E. Philips Oppenheim was one of the popular spy novelists of the teens of the 20th Century. He seems to have had a reasonably good writing style, and he told a good tale of intrigue. THE GREAT IMPERSONATION was written in 1913, and was part of a series of novels that were about plots by a foreign power (actually Wilhelmine Germany) against Great Britain. The most notable one (besides this one) was Erskine Childers' THE RIDDLE OF THE SANDS, one of the best novels about sea espionage ever written. However, the genre was also spoofed. P. G. Wodehouse wrote a spoof about how seven countries try to invade Britain, and are defeated by the boy scouts. H. H. Munro ("Saki") told a typically cynical tale, WHEN WILLIAM CAME, about a successful German invasion - and showed how the upper crust in Britain would quickly become quislings! Oppenheim's tale has been filmed before - there is a film version starring Ralph Bellamy. The story tells how Baron Leopold Von Ragastein, a big game hunter and German spy, is on safari in Africa, and runs across a derelict: Sir Everard Dominey. Dominey is a drunken wreck who has fled his wife and family and position - and Von Ragastein is aware of two points about him. First, Dominey's position is a high one, with very close ties to the top echelons of Britain's political, diplomatic, and military worlds. Secondly, Dominey (when cleaned up) looks almost totally like Von Ragastein. He talks it over with his assistants, and they agree that it would be better to let the German continue alone with the drunken Englishman. Who knows what might happen afterward? So we see them going off by themselves alone on the safari. About half a year later, London society is amazed to find Sir Everard has reappeared. He is back to normal - no trace of his alcoholic haze. He is soon resuming his high level work in the government. But he remains estranged from his wife, who can't understand why. He is also haunted by a rumor that he may have murdered a man who fell in love with Lady Dominey. The man's mother is constantly confronting Sir Everard about this, and he is distant with her.

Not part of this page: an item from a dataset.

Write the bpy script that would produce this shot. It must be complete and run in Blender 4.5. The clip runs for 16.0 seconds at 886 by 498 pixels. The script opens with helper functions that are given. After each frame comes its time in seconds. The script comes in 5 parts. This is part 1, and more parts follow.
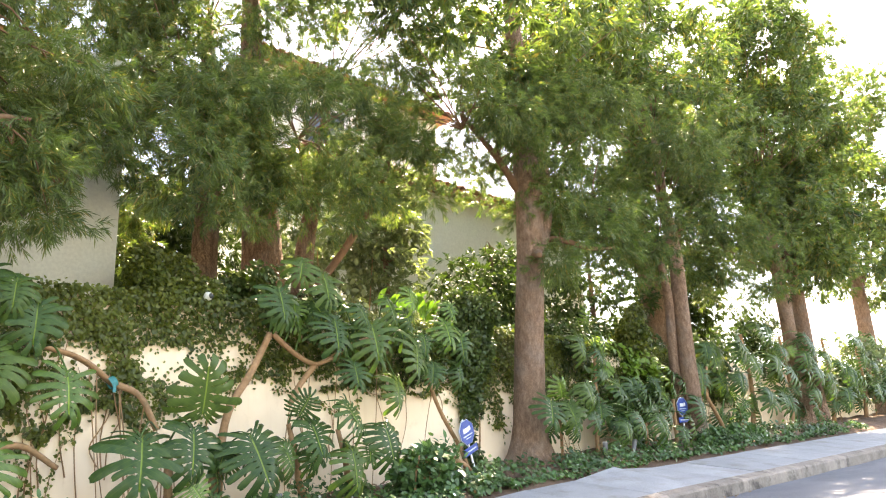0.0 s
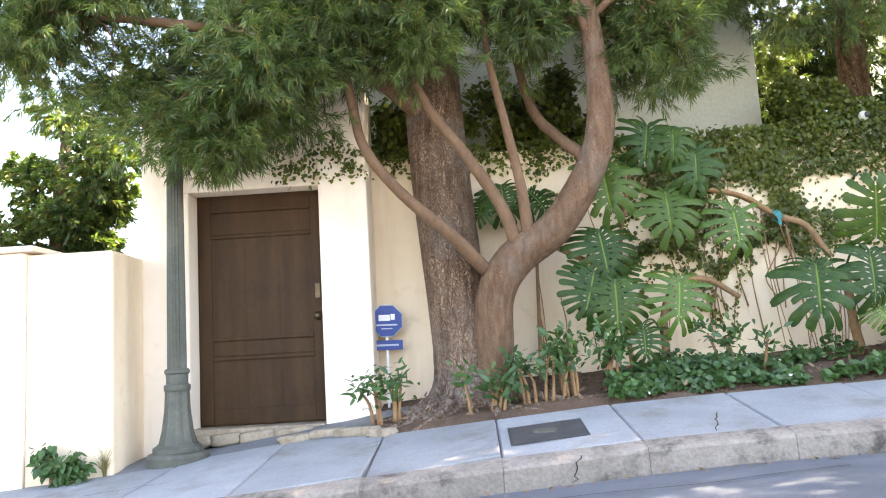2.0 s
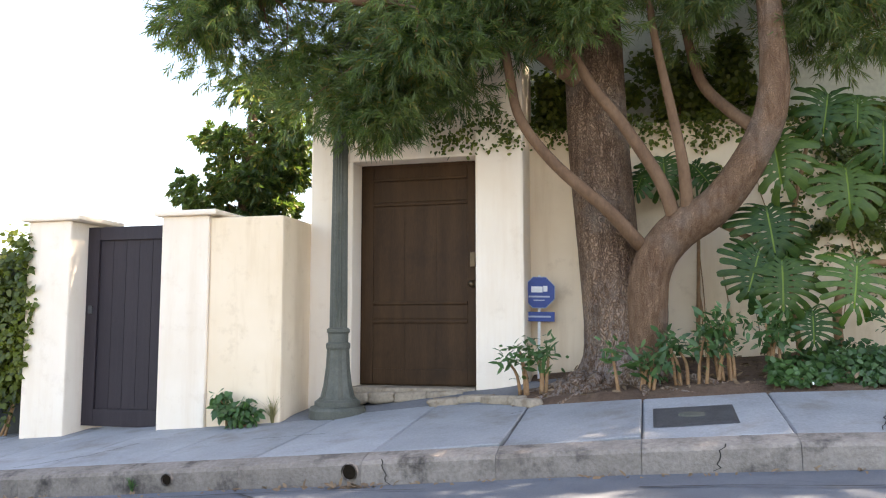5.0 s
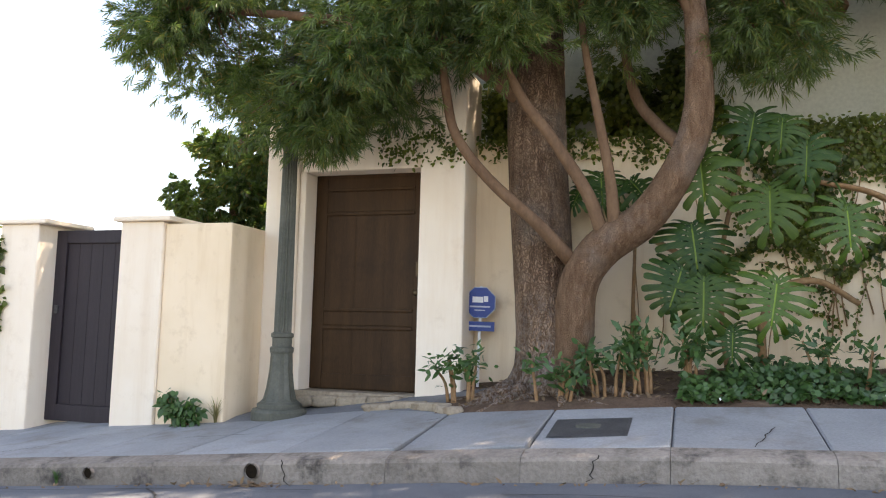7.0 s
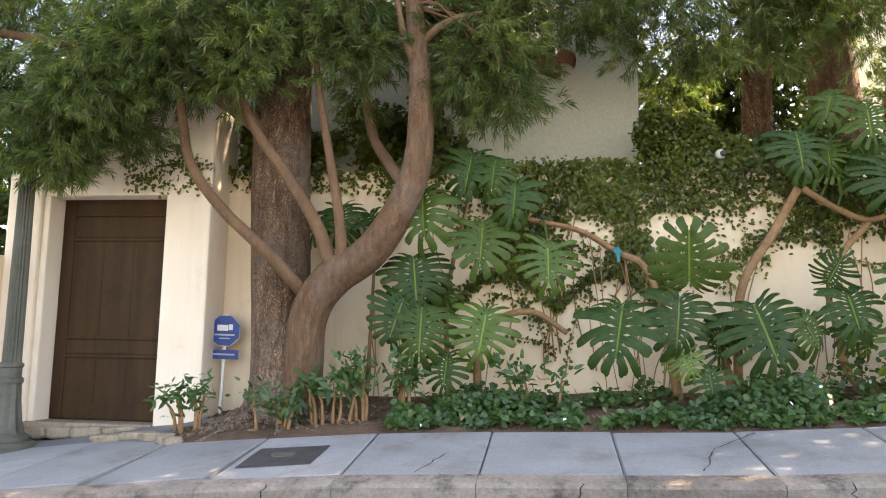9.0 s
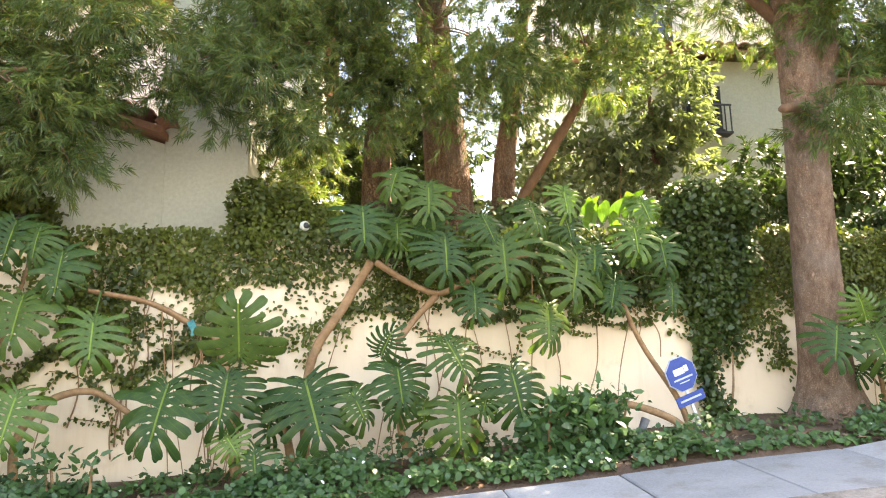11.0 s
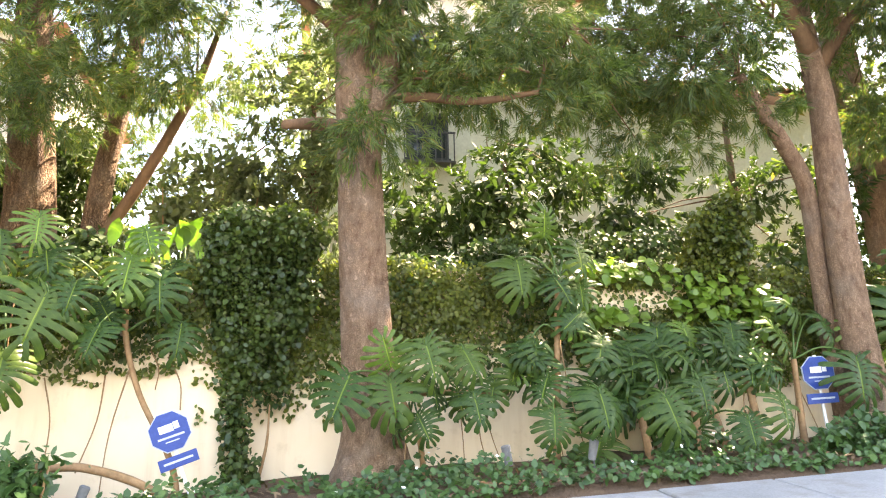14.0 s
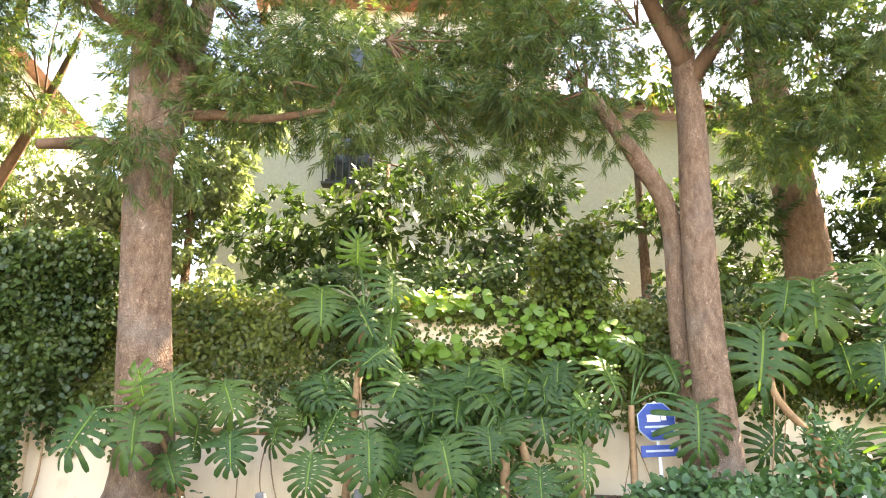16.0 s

In the meantime, Von Ragastein's assistant has gotten placed into the German Embassy in London. He constantly approaches Sir Everard at diplomatic dinners and the like, and is received courteously, but he too finds Sir Everard somewhat distant. There are moments when he appears to be close to passing information, but he backs off (or the authorities seem to get wind of what might be going on).

So the reader is kept guessing until the end of the story about the secrets of the novel: Did Sir Everard commit a murder? Is it Sir Everard or Baron Leopold who has everyone so confused? And I will leave it at that - you may find the book and read it: An edition was published twenty years ago by Dover Books.